> [Aim] Give all the lines below again, exactly, with no pictures.

[Given data start]

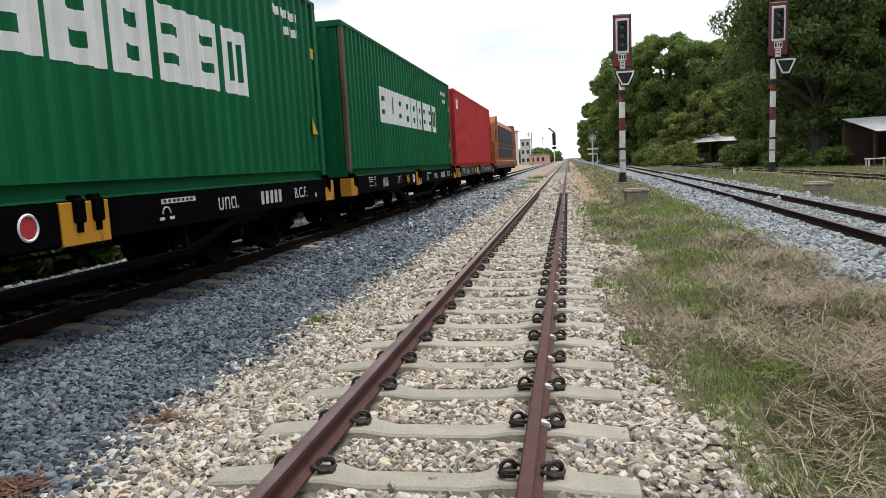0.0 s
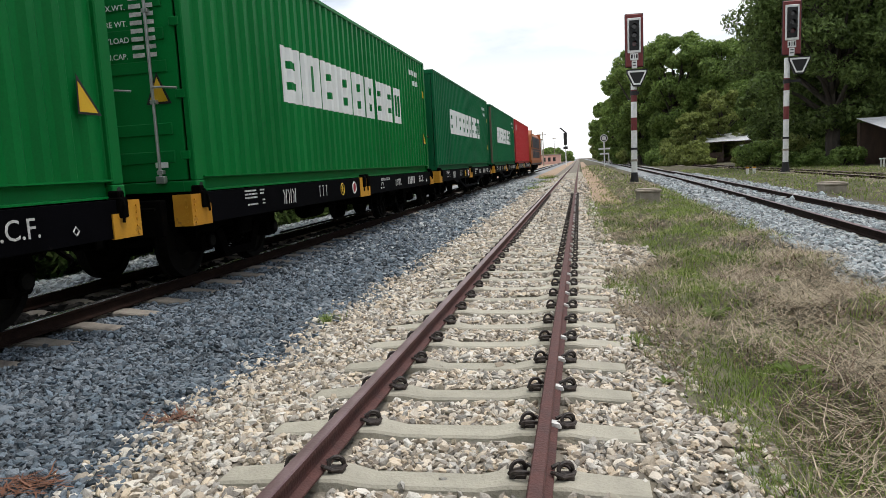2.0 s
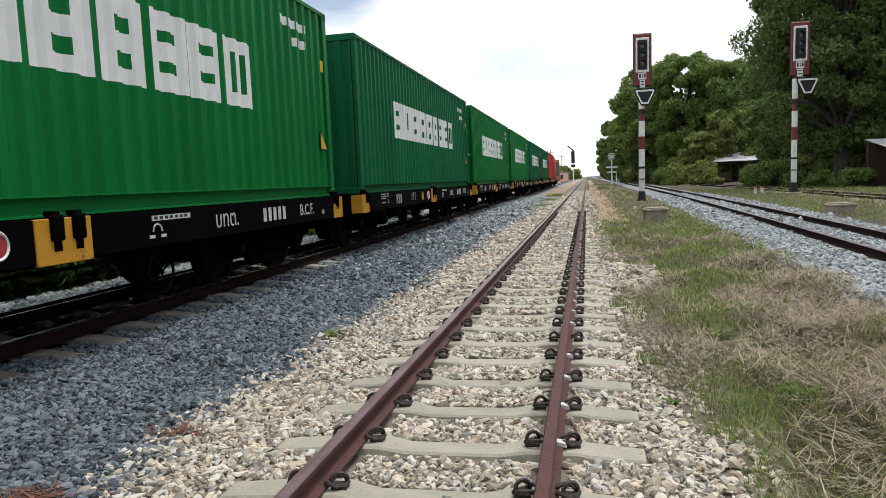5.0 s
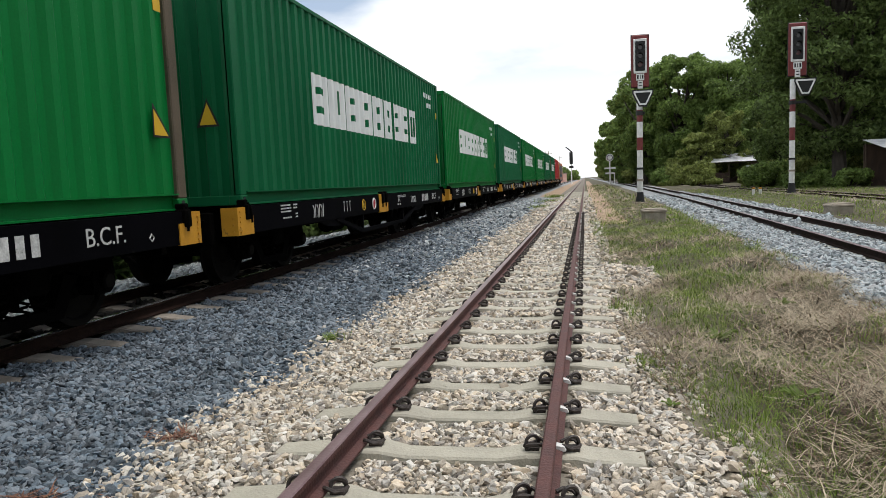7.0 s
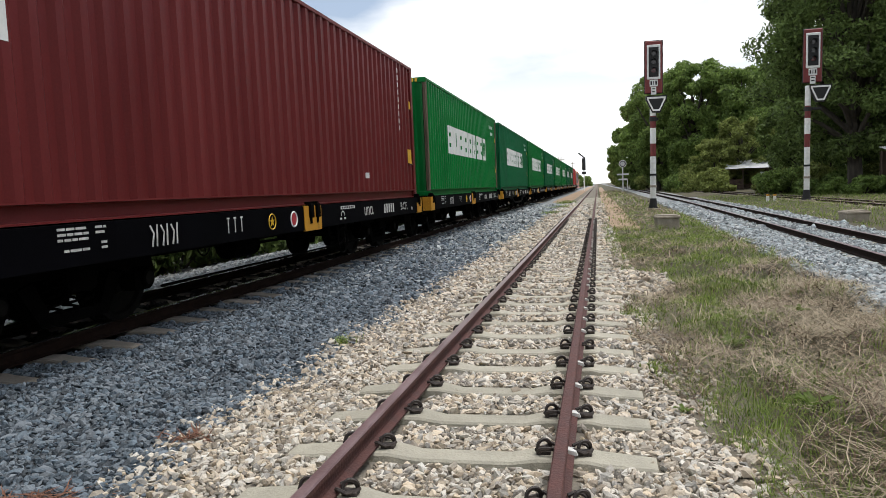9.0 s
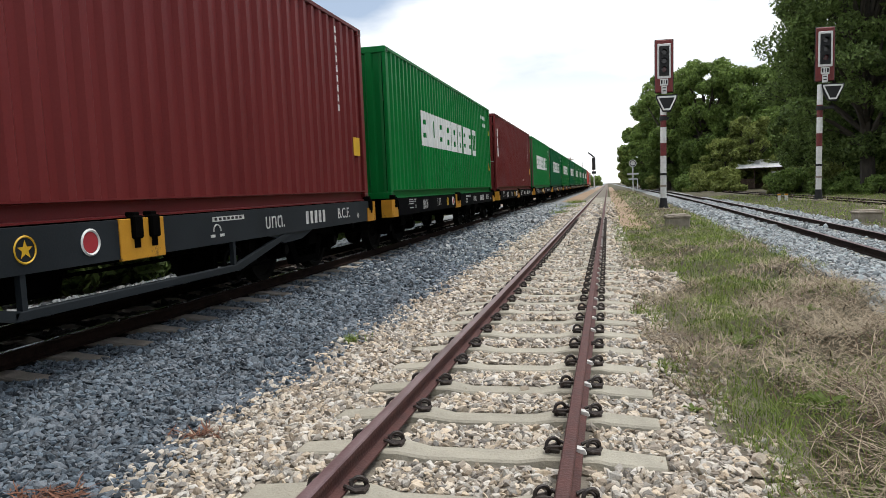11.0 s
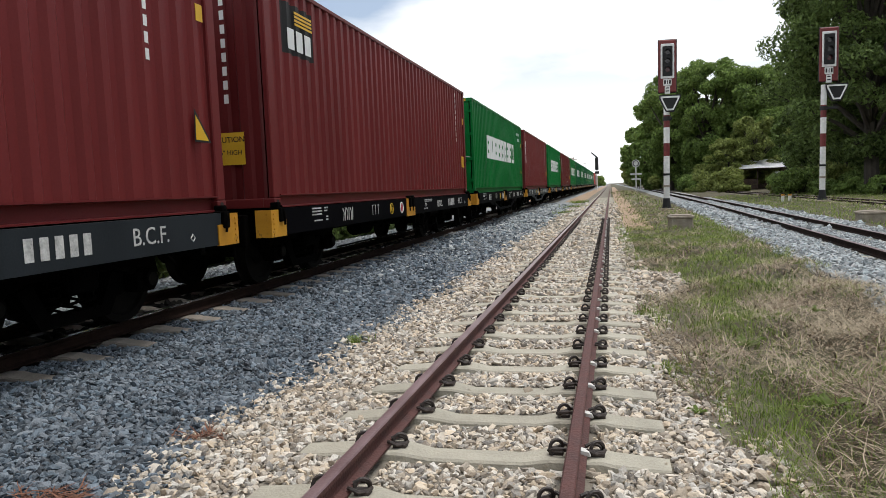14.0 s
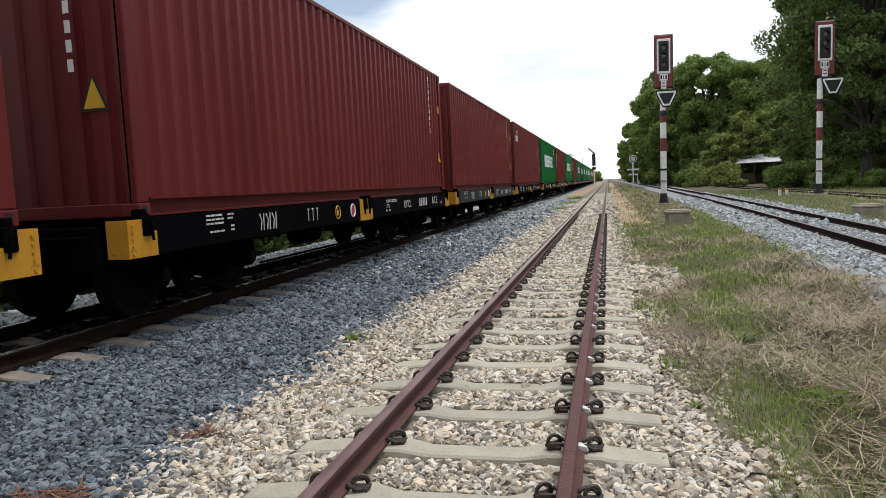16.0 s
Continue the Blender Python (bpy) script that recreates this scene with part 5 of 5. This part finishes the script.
SH = "wild green shrub at the foot of the trees"
rs = random.Random(5)
for i in range(16):
    shrub(13.6 + 1.15 * i + rs.uniform(-0.4, 0.4), 56 + rs.uniform(-2.5, 4) + 0.2 * i, rs.uniform(1.0, 2.4), rs.uniform(1.0, 1.8), (M_LEAF, M_LEAFD, M_LEAF2)[i % 3], SH, 16, 240, 0.13, 80 + i)
for i in range(5):
    shrub(9.6 + 1.0 * i + rs.uniform(-0.4, 0.4), 84 + rs.uniform(-5, 6), rs.uniform(0.7, 1.6), rs.uniform(1.0, 1.8), (M_LEAF2, M_LEAF)[i % 2], SH, 14, 200, 0.15, 110 + i)
for i, (x, y, h, r, m) in enumerate(((13.4, 60, 0.9, 1.4, M_LEAF2), (16.0, 61, 2.4, 1.8, M_LEAF2), (18.6, 58, 2.2, 1.8, M_LEAF), (14.6, 52.5, 1.3, 1.2, M_LEAF), (21.5, 50.5, 2.0, 1.6, M_LEAFD), (16.2, 49.5, 1.2, 1.2, M_LEAF),
                                    (23.5, 57, 3.0, 2.4, M_LEAFD), (11.8, 76, 1.2, 1.6, M_LEAF2), (11.6, 84, 2.6, 2.0, M_LEAF2), (13.2, 96, 3.4, 2.6, M_LEAF2), (21.5, 84, 2.4, 2.4, M_LEAF),
                                    (10.2, 92, 2.2, 1.8, M_LEAF), (8.6, 118, 2.6, 2.4, M_LEAF2), (24.5, 80, 3.4, 3.0, M_LEAFD), (20.5, 70, 2.6, 2.4, M_LEAFD), (25.5, 66, 3.0, 2.6, M_LEAFD),
                                    (19.8, 76, 1.6, 1.6, M_LEAF), (27.5, 52, 2.4, 2.2, M_LEAFD))):
    shrub(x, y, h, r, m, SH, 18, 260, 0.07 + 0.0011 * y, i)
# made-up hedge: keeps the view under the wagons dark
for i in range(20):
    shrub(-9.4 + rs.uniform(-0.3, 0.3), 1.0 + 1.9 * i, 2.0, 1.5, M_LEAFD, "dark hedge shrub added to fill the darkness beyond the train", 24, 260, 0.12, 40 + i, 0.35)
for i, (x, y) in enumerate(((-26, 300), (-20, 330), (-15, 310), (-11.5, 345), (-9.0, 400))):
    shrub(x, y, 6.5, 4.5, M_LEAF, "far rounded tree beyond the crossing", 18, 260, 0.55, 60 + i)


# ------------------------------------------------------------------ motion
def motions():
    ticks = [i * 0.5 for i in range(33)]
    spin = [i / FPS for i in range(481)]
    for ob, mid, z in TRAIN:
        walk(ob, [(t, pose(X1, run(t) + mid, z)) for t in ticks])
        for w in ob.children:
            if w.name.startswith("wheelset"):
                p = w.matrix_basis.translation.copy()
                walk(w, [(t, pose(p.x, p.y, p.z, -math.degrees((run(t) - S0) / p.z))) for t in spin])


motions()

[Given data end]

> [Result]
0.0 s
2.0 s
5.0 s
7.0 s
9.0 s
11.0 s
14.0 s
16.0 s
Continue the Blender Python (bpy) script that recreates this scene with part 5 of 5. This part finishes the script.
SH = "wild green shrub at the foot of the trees"
rs = random.Random(5)
for i in range(16):
    shrub(13.6 + 1.15 * i + rs.uniform(-0.4, 0.4), 56 + rs.uniform(-2.5, 4) + 0.2 * i, rs.uniform(1.0, 2.4), rs.uniform(1.0, 1.8), (M_LEAF, M_LEAFD, M_LEAF2)[i % 3], SH, 16, 240, 0.13, 80 + i)
for i in range(5):
    shrub(9.6 + 1.0 * i + rs.uniform(-0.4, 0.4), 84 + rs.uniform(-5, 6), rs.uniform(0.7, 1.6), rs.uniform(1.0, 1.8), (M_LEAF2, M_LEAF)[i % 2], SH, 14, 200, 0.15, 110 + i)
for i, (x, y, h, r, m) in enumerate(((13.4, 60, 0.9, 1.4, M_LEAF2), (16.0, 61, 2.4, 1.8, M_LEAF2), (18.6, 58, 2.2, 1.8, M_LEAF), (14.6, 52.5, 1.3, 1.2, M_LEAF), (21.5, 50.5, 2.0, 1.6, M_LEAFD), (16.2, 49.5, 1.2, 1.2, M_LEAF),
                                    (23.5, 57, 3.0, 2.4, M_LEAFD), (11.8, 76, 1.2, 1.6, M_LEAF2), (11.6, 84, 2.6, 2.0, M_LEAF2), (13.2, 96, 3.4, 2.6, M_LEAF2), (21.5, 84, 2.4, 2.4, M_LEAF),
                                    (10.2, 92, 2.2, 1.8, M_LEAF), (8.6, 118, 2.6, 2.4, M_LEAF2), (24.5, 80, 3.4, 3.0, M_LEAFD), (20.5, 70, 2.6, 2.4, M_LEAFD), (25.5, 66, 3.0, 2.6, M_LEAFD),
                                    (19.8, 76, 1.6, 1.6, M_LEAF), (27.5, 52, 2.4, 2.2, M_LEAFD))):
    shrub(x, y, h, r, m, SH, 18, 260, 0.07 + 0.0011 * y, i)
# made-up hedge: keeps the view under the wagons dark
for i in range(20):
    shrub(-9.4 + rs.uniform(-0.3, 0.3), 1.0 + 1.9 * i, 2.0, 1.5, M_LEAFD, "dark hedge shrub added to fill the darkness beyond the train", 24, 260, 0.12, 40 + i, 0.35)
for i, (x, y) in enumerate(((-26, 300), (-20, 330), (-15, 310), (-11.5, 345), (-9.0, 400))):
    shrub(x, y, 6.5, 4.5, M_LEAF, "far rounded tree beyond the crossing", 18, 260, 0.55, 60 + i)


# ------------------------------------------------------------------ motion
def motions():
    ticks = [i * 0.5 for i in range(33)]
    spin = [i / FPS for i in range(481)]
    for ob, mid, z in TRAIN:
        walk(ob, [(t, pose(X1, run(t) + mid, z)) for t in ticks])
        for w in ob.children:
            if w.name.startswith("wheelset"):
                p = w.matrix_basis.translation.copy()
                walk(w, [(t, pose(p.x, p.y, p.z, -math.degrees((run(t) - S0) / p.z))) for t in spin])


motions()